Monday, October 12, 2009

Thanksgiving—Gratitude

Gratitude

“Were not the ten cleansed? but where are the nine?”—S. Luke xvii. 17.
Picture: the grateful Samaritan at the feet of Jesus.
Resolve: to make special acts of thanksgiving daily.
  1. Consider the virtue of gratitude.
    1. Our conscience tells us that there is a peculiar barbarity about ingratitude. Even the animals can feel and express gratitude: for a man not to feel it on occasion proves gross perversion of character. And, feeling it, not to express it in thanks is wilful damaging of character. Christ permitted himself to express surprise at the ingratitude of the nine.
    2. The main impediment to gratitude is pride of independence. A man does not like to feel under obligation: he desires to feel sufficient in himself. This is false: not independence but mutual love is the Christian’s aim. This applies in spiritual matters as well as material; we should be willing to accept help from all sources.
    3. Some feel gratitude, but cannot express it in thanks. This is to be deplored. When a man is true it should be natural to express what he feels. To act in such a manner as to give a false impression is hypocrisy. And so towards God as well as also towards man. If unaccustomed to express gratitude to him, we must train ourselves by continual acts of thanksgiving.
  2. Consider that God delights to receive the expression of our gratitude.
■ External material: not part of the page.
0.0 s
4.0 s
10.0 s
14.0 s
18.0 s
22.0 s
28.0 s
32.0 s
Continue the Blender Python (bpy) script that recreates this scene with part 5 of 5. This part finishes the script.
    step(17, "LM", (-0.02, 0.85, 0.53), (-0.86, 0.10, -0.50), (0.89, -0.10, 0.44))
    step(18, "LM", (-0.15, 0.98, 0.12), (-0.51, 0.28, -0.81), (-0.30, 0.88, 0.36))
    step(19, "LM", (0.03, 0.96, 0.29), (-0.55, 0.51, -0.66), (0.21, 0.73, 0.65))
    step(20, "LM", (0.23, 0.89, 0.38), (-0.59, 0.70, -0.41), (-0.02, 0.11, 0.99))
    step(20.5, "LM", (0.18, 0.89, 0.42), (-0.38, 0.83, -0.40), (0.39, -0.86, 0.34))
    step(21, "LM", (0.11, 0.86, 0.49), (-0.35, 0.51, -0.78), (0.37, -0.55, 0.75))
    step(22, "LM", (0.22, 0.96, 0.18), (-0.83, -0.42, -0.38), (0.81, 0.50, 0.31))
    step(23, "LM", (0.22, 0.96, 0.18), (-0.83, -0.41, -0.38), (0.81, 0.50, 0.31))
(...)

    1. Gratitude to him is not so common as it should be. We take his gifts as a matter of course, and do not think of the giver. And often we fail in gratitude because we do not appreciate his favours, having little or no desire for spiritual gifts.
    2. Men say “He ought to have said ‘Thank you’; not that I want his thanks.” But God does want, because he loves us. It is always unkind not to reciprocate advances of friendship: love is not so common in the world that it can be despised. But how gross the ingratitude not to reciprocate the advances of God’s love to us, manifested in the bestowal of the gifts.
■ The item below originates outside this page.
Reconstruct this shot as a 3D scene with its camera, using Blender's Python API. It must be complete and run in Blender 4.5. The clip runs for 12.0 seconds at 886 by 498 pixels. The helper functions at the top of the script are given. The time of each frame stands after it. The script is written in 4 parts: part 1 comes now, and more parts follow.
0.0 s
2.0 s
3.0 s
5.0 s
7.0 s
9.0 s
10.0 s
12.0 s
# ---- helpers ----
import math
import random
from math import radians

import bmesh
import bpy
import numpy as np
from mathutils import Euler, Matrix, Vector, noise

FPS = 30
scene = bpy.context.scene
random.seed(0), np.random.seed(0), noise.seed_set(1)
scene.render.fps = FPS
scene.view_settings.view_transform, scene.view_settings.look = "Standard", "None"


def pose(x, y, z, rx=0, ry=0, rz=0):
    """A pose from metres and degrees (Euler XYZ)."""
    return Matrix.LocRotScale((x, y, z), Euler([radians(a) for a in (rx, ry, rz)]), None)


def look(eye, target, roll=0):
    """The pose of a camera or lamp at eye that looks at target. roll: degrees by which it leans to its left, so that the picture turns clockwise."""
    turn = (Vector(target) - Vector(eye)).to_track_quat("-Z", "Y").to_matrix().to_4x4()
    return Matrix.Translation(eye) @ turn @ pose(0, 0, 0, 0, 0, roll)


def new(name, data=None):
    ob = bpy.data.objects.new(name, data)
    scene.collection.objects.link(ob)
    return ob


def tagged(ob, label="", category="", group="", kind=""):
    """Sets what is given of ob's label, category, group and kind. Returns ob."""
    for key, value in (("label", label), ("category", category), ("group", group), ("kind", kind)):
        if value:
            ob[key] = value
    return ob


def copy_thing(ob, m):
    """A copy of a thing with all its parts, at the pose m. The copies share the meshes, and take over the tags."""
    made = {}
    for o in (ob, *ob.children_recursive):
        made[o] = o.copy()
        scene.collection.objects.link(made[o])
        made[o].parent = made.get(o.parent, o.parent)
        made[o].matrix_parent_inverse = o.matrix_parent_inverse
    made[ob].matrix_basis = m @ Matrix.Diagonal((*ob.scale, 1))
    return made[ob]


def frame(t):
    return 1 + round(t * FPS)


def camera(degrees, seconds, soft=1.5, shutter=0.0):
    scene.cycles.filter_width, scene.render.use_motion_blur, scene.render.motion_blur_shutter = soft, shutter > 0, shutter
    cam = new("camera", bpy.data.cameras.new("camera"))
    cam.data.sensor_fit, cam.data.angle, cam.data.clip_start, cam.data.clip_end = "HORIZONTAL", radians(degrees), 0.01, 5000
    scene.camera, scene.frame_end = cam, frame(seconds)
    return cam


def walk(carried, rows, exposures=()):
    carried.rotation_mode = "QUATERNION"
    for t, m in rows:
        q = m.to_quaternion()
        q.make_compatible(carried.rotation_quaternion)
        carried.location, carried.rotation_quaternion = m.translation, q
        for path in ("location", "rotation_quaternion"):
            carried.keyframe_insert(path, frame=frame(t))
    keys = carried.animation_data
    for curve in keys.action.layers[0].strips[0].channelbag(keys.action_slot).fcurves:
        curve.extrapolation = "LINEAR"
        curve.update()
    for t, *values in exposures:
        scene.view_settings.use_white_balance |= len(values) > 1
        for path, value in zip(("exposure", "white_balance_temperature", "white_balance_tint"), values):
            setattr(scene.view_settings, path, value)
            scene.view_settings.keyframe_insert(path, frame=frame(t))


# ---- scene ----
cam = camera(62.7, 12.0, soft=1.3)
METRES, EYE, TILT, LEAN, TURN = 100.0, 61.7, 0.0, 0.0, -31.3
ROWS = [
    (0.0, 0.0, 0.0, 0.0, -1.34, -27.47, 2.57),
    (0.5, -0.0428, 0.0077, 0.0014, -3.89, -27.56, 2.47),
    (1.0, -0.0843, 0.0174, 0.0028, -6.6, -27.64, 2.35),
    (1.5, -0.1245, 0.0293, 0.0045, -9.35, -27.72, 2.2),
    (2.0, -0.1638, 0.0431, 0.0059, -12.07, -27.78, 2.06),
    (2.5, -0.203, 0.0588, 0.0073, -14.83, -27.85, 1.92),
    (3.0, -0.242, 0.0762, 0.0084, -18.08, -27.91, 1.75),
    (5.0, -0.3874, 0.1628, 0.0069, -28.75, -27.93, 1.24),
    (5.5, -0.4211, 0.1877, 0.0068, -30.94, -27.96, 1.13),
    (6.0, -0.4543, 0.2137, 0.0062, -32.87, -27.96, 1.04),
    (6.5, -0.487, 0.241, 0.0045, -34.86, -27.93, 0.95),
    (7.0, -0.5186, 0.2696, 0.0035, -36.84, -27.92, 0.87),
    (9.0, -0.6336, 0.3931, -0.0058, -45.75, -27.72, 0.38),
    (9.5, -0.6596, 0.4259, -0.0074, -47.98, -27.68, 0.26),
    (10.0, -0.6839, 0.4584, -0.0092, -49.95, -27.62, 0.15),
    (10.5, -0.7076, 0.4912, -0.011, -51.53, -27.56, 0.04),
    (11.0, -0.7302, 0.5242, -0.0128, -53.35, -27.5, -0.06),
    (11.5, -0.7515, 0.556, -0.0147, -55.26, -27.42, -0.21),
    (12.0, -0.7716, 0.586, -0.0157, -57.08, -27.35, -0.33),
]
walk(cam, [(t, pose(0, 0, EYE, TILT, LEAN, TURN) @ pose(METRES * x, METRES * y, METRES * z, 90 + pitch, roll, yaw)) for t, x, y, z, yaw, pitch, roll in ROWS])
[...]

    3. He delights in our gratitude also because it is the evidence of the character which he desires to see in us. For the practice of this virtue produces in us cheerfulness, contentment, humility, thoughtfulness for others. It is always so—it is an aspect of God’s unity—that what he desires for himself in us is that which is also for our own good.
  3. Peculiar reasons for cultivating the virtue of gratitude.
    1. To make reparation for the great ingratitude of the world, and for our own past ingratitude. It is one of the obligations of religion to make reparation to God for the insult of the world’s neglect of him.
    2. It develops a character of great importance to the priest and the religious—a lively sense of obligation to God, a freedom of speech with him, a sense of dependence on him and on one another. Gratitude is the foundation of charity. “We love because he first loved us.”
    3. While gratitude is a state of mind, thanksgiving is an act. By making acts of thanksgiving we cultivate the corresponding state of mind. The General Thanksgiving will give us all that we need by way of subjects—providence and grace. “That due sense of all thy mercies” (Gratitude) “and that we show forth thy praise . . . by giving up ourselves to thy Service” (Thanksgiving).